ВЗГЛЯД ИЗ ВАШИНГТОНА---23 марта исполнилось 8 лет с момента проведения референдума по проекту Конституции Чеченской Республики. В 2003 году, впервые после распада Советского Союза, Чечня провозгласила себя неотъемлемой частью России. Но можем ли мы говорить сегодня о том, что сближение между российским и чеченским обществами произошло? И если нет, то что сдерживает этот процесс?
В 2011 году мартовский конституционный референдум восьмилетней давности активно вспоминали. За день до памятной годовщины были проведены торжественные мероприятия, даны все необходимые в таких случаях оценки. Даже присматриваться к ним подробно не надо, чтобы увидеть в них региональную разновидность путинских интерпретаций. Те же фразы о республике, стоявшей на «грани пропасти», те же упоминания о «проклятых и лихих 90-х» и нынешней власти как о гаранте «консолидации», мира и прогресса.
И в самом деле, нынешняя Чечня, действительно, не похожа на ту, что была восемь лет назад. Строятся новые дома, открываются школы, в университетах идут занятия, люди получили возможность для карьерного роста. И даже зарплаты, по крайней мере в госсекторе, выдаются стабильно. Конечно, все это приправлено культом личности двух «спасителей» Чечни: отца и сына Кадыровых. Но те, кто хочет, найдут в этом проявления политической конъюнктуры. Мол, по мере нарастания позитивных тенденций эти «отдельные негативные» явления пройдут. В этом же ряду можно отметить и тот факт, что сегодня Чечня в своеобразном «террористическом соревновании» занимает лишь четвертое место, после Дагестана, Ингушетии и Кабардино-Балкарии.

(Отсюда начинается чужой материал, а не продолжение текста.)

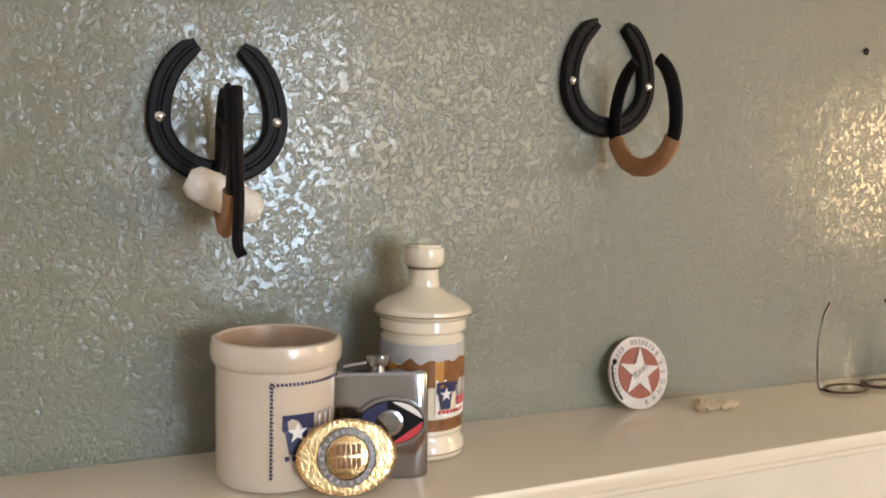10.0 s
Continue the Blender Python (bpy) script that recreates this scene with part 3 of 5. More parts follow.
def inlay(p0, p1, w0, w1, y, seed):
    bm = bmesh.new()
    p0, p1 = Vector(p0), Vector(p1)
    d = (p1 - p0).normalized()
    nr = Vector((-d.y, d.x))
    L, R = [], []
    for k in range(15):
        u = k / 14
        w = (w0 + (w1 - w0) * u) * (1 + 0.15 * noise.noise((seed, u * 6, 0)))
        if u < 0.1:
            w *= 0.55 + 4.5 * u
        c = p0.lerp(p1, u)
        L.append(c + nr * w / 2)
        R.append(c - nr * w / 2 * (1 + 0.1 * noise.noise((seed + 5, u * 7, 0))))
    plate(bm, [(p.x, p.y) for p in L + R[::-1]], y, y + 0.003)
    bmesh.ops.recalc_face_normals(bm, faces=bm.faces)
    return part("burnt_inlay", bm, CHAR, cross, "burnt black inlay")


inlay((-0.018, 2.224), (0.075, 2.194), 0.030, 0.005, -0.0412, 1)
inlay((0.302, 2.166), (0.195, 2.192), 0.032, 0.005, -0.0412, 2)
inlay((0.126, 2.035), (0.136, 2.135), 0.036, 0.005, -0.0212, 3)
inlay((0.140, 2.36), (0.143, 2.235), 0.036, 0.005, -0.0212, 4)
con = part("concho", lathe(bmesh.new(), [(0.0125, 0), (0.0125, 0.002), (0.010, 0.004), (0.004, 0.0045)], 28, Matrix.Translation((0.136, -0.0405, 2.195)) @ Matrix.Rotation(radians(90), 4, "X")), STEEL, cross, "silver star concho")


def star(r0, r1, cx, cz, turn=0.0):
    return [(cx + (r0 if k % 2 == 0 else r1) * math.sin(turn + k * math.pi / 5), cz + (r0 if k % 2 == 0 else r1) * math.cos(turn + k * math.pi / 5)) for k in range(10)]


part("star", plate(plate(bmesh.new(), star(0.0105, 0.0105, 0.136, 2.195), -0.0454, -0.0447), star(0.0105, 0.0042, 0.136, 2.195), -0.0470, -0.0457, 1), [IRON, STEEL], con)

# ---------- things on the mantel shelf ----------
def curved_mark(bm, cx, cy, r, pts, mi=0, lift=0.0006):
    """A flat printed shape bent round an upright cylinder: (arc length, z) points, arc 0 facing -y."""
    poly = []
    for k in range(len(pts)):
        a, b2 = pts[k], pts[(k + 1) % len(pts)]
        for j in range(4):
            poly.append((a[0] + (b2[0] - a[0]) * j / 4, a[1] + (b2[1] - a[1]) * j / 4))
    vs = [bm.verts.new((cx + (r + lift) * math.sin(s / r), cy - (r + lift) * math.cos(s / r), z)) for s, z in poly]
    f = bm.faces.new(vs)
    f.material_index = mi
    return bm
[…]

Однако за фасадом кадыровского благополучия возникают проблемы, о которых по торжественному случаю не принято говорить. То же самое «четвертое место» не превращает автоматически Чечню в оазис стабильности. После отмены режима КТО число терактов здесь не сократилось, а выросло. Только в течение прошлого года в Чечне было проведены 62 специальные операции, а локальные КТО вводились трижды. Вот они, чудеса бюрократической изворотливости. Контртеррористическая операция отменена, и в то же время «кое-где порой» проводится. Знаковые нападения на республиканский парламент и родовое гнездо Рамзана Кадырова - Центорой, также говорят о том, что даже высшие должностные лица республики не являются неприкасаемыми для боевиков. Добавим к этому тот факт, что «проигрыш» в «террористическом соревновании»- свидетельство скорее слабости и провалов российской политики, нежели доказательство ее успехов в отдельно взятой Чечне.
Но самое главное - это не декоративная стабильность самого проблемного российского субъекта. Намного более важной проблемой является «цена вопроса». Точнее, цена этой показной стабильности. Разбираясь в этом, следует признать: именно восемь лет назад Москва пошла по пути легитимации проекта «чеченизации» власти и управления. Решившись за четыре года до этого на вторую военно-полицейскую операцию против чеченских сепаратистов, Москва поставила перед собой далеко не праздный вопрос: «В какой точке надо сворачивать войну и переходить к миру?» Надо сказать, что у Москвы было много различных вариантов поведения, начиная от прямого президентского правления до парламентской республики. Последний вариант, конечно же, не предполагал появление в Чечне «второй Италии». Но отсутствие «единоначалия» в проблемной республике, вместе с учетом интересов различных групп влияния, могло бы стать хорошим инструментом, обеспечивающим центру «золотую акцию» в принятии ключевых решений.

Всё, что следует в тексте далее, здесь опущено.